The first one (about the wrestling) was sad but certainly made sense (I personally wouldn’t watch it if you paid me, so I didn’t realize how much worse it has gotten since my childhood). Children don’t understand that it’s make-believe, and even so, they shouldn’t be watching such trash.
The second one was just plain BS. I am proud to be a feminist, and I don’t see a well-mannered gentleman as an “emascualted wimp.” If I were looking for a man, I would want one that is my equal. Compassionate? An absolute must. Intelligent? Yes, please. Kind to animals, polite to strangers, patient with children…yes, yes, yes.
If those are the qualities of an emascualted wimp, then every human being on Earth should aspire to be one.
The first one is a bit old, but yeah, pro wrestling always bothered me. I think it’s lost a lot of popularity since the time period that that video was made though. Either that or I just moved away from everyone I know that likes it.
The second I thought was satire until it got to the end. Between the sword, the haircut, the blaming feminists and homosexuals for trying to destroy strong men, etc I was sure he was Colbert-ing it. That one was pretty much garbage and I agree with the poster above me.
I always enjoyed pro wrestling. I haven’t watched it in years, though. It was like a soap opera for men. hahaha
Men are naturally more agressive and more assertive. They act differently than women. And a woman who claims she wants a nice guy is most likely lying. There is a difference between a good guy and a nice guy, and no woman wants a nice guy. They don’t want an emasculated guy who has no strength. They don’t want some passive weakling.

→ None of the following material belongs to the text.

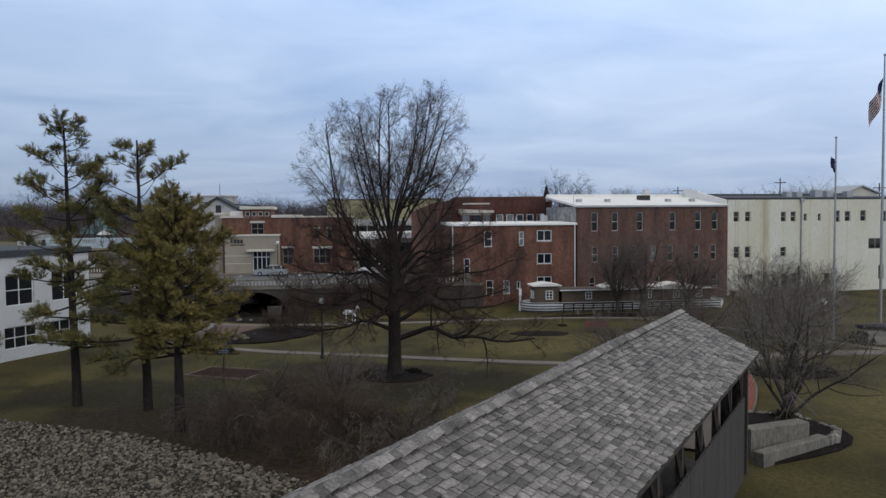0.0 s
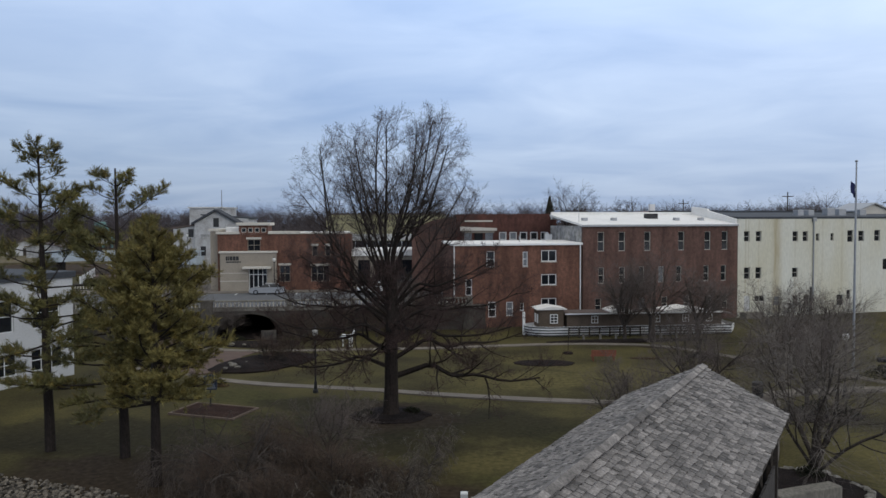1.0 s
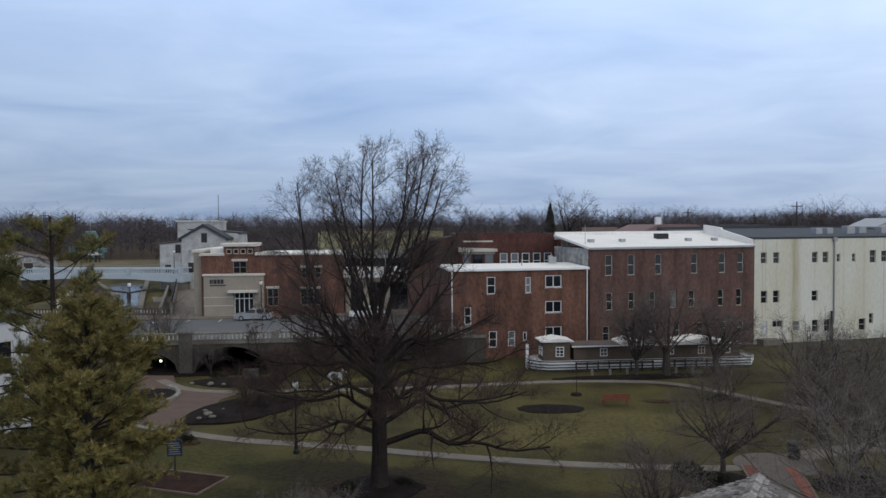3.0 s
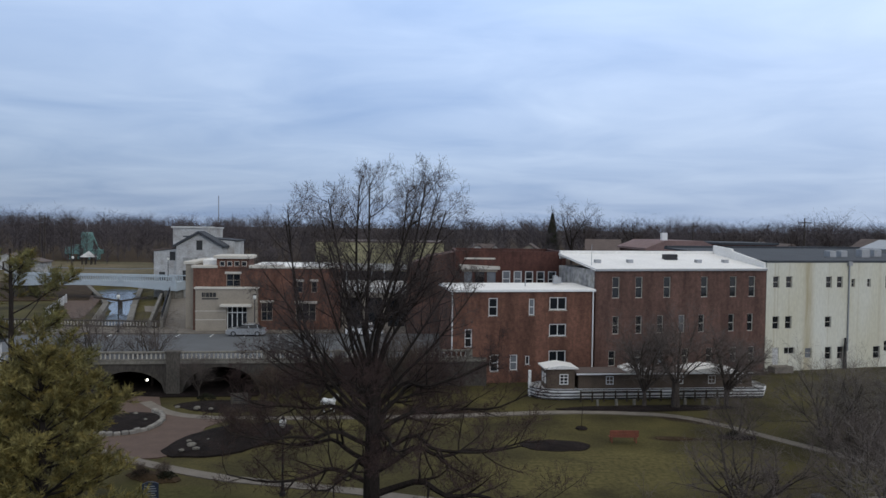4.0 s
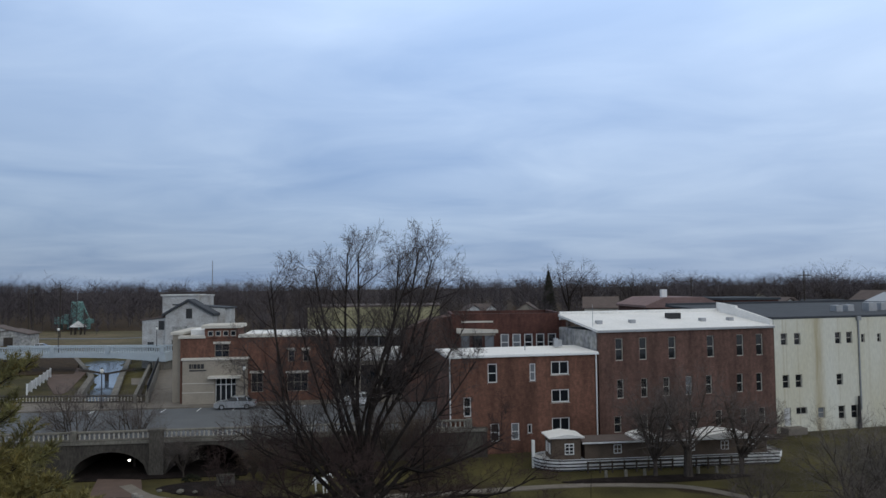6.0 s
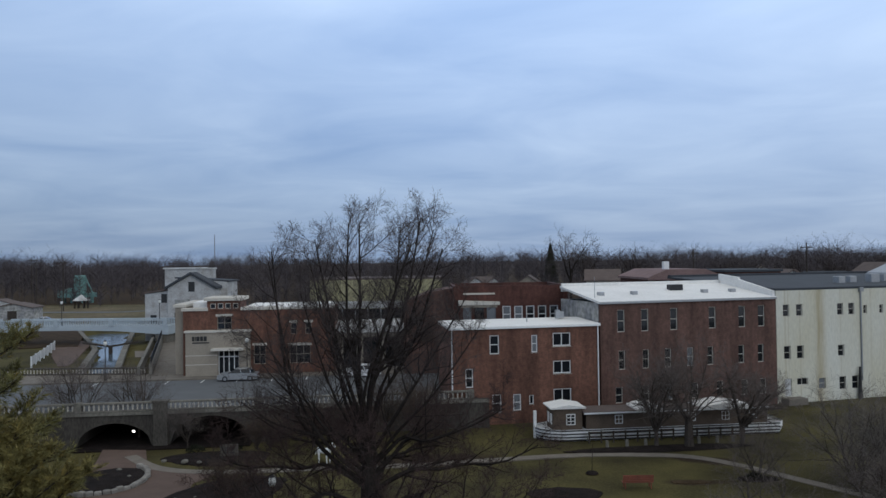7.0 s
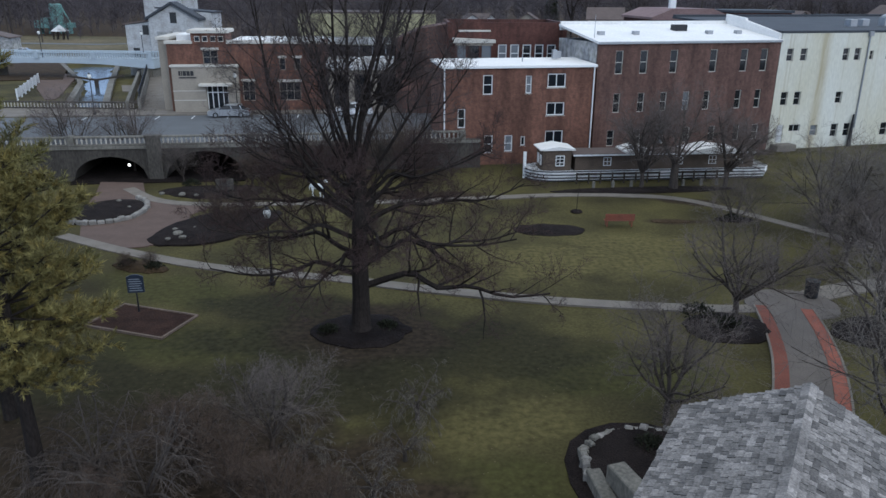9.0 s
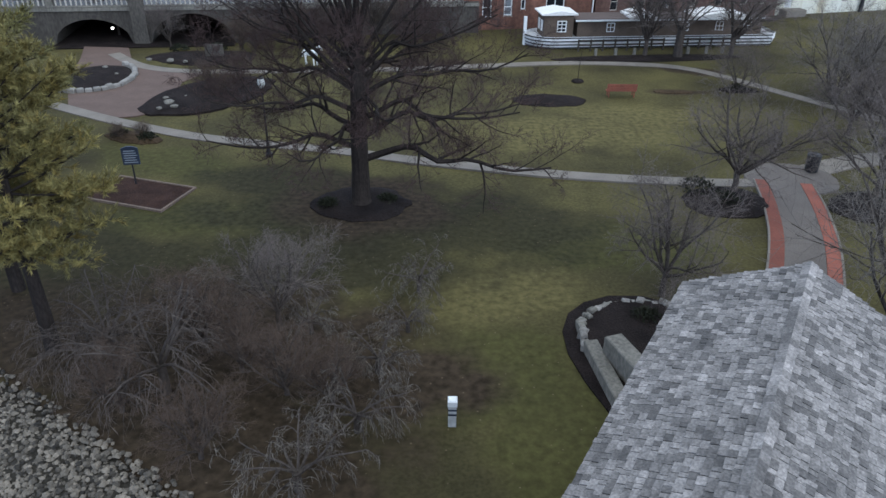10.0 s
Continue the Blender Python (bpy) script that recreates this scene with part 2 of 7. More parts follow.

um, no, there is a difference between nice and emasculated. I think many women do want a nice guy; there’s a difference between physical and emotional strength, and most ladies i know prefer the second. i couldn’t care less if a guy is not physically strong, and i think many ladies who are more assertive would prefer a guy who is not to balance it out.
Who said I reduced it to physical strength? Either way, women want a strong man, not a weak one. Emotional strength is still strength.
Maybe 1 out of 100 women would like a nonassertive man.
You are right that there is a difference between nice and emasculated, but there is a tendency for them to be together in the same person.
Western society today hates masculinity. It’s sad that it’s spreading to here in the Far East.
In reality, strength is a loose term. I wouldn’t try and make a tighter definition. Tis futile.
So does the word have any meaning then? It could be argued that many words we use are loose.
Actually, Jala, all new WWE programming on television has been rated no “harder” than TV-PG since 2008.
The better question is how much value is in the meaning we use.
If it has a specific meaning that corresponds to reality, then it has value. If the meaning is so loose that it could mean anything, or apply to anything then we might as well abandon the word. Or if we determine that it doesn’t correspond to reality then we might as well abandon it. Those are two possible situations in which it could have no value. Are you claiming that one of those is true of the word strength?
Not necessarily. The subject that is within the reality is held up at a certain value, which is my point.
Again, plenty of things can be defined as strength. With that, the question shifts to the individual value of such things.
I for one do not see much value in raw, muscle strength (hence my dislike for people who think the macho-man image is the epitome of manliness). On the other hand, there is no doubt that others will disagree with what I see as strong.
Ultimately, it goes to show why the Church is wise in not setting down some absolutist definition of what is strong or manly.
I think the first video was feminist BS. the second one has a point, has anyone here heard the term “metrosexual”? It’s gotten so bad that a person wrote a book about 1000 cool things for boy’s to do. I do think the feminists are trying to blur sexual distinctions.
From my understanding, a metrosexual is modern straight person with taste.
I can’t say I see anything wrong with that term. :shrug:
A couple of questions.
Why is masculinity so demonized these days? What’s with a lot of women these days going after either effeminate boys or the totally obnoxious boys?
Strength isnt limited to one aspect of the person. There is physical, mental, and emotional strength; and they are all connected though. Someone who neglects their body and pays no attention to his physical situation will be an emotional wreck.
That is a bit of a simplistic definition. James Bond has style, Don Draper has style; neither would be considered metrosexual. Metrosexuals wear women’s jeans and get manicures. Thier girlfriends are more likely to change the flat tire because they can’t dirty their manicured hands. She is more likely to open doors for him.
False. A person who is fat is not necessarily that insecure about it and hence, not emotionally unstable. On the flip side, there are also buff guys who are all about getting toned but it drives them crazy because of the pressure.
See what I mean? Trying to put a definitive, all encompassing archetype on strength is meaningless.
I’m sorry but if you were to use the definition around my brother’s peers, you’d be surrounded by people who would not hesitate to dirty their hands giving you a beating!
With all due respect, anyone who compares your definition to mine can see you’ve got quite the biased perspective here.
For the sake of the discussion, you should at least describe what you define as masculinity.
Although, I can wager a lot of ‘effeminate’ males can fit that definition despite their looks. Looks aren’t everything.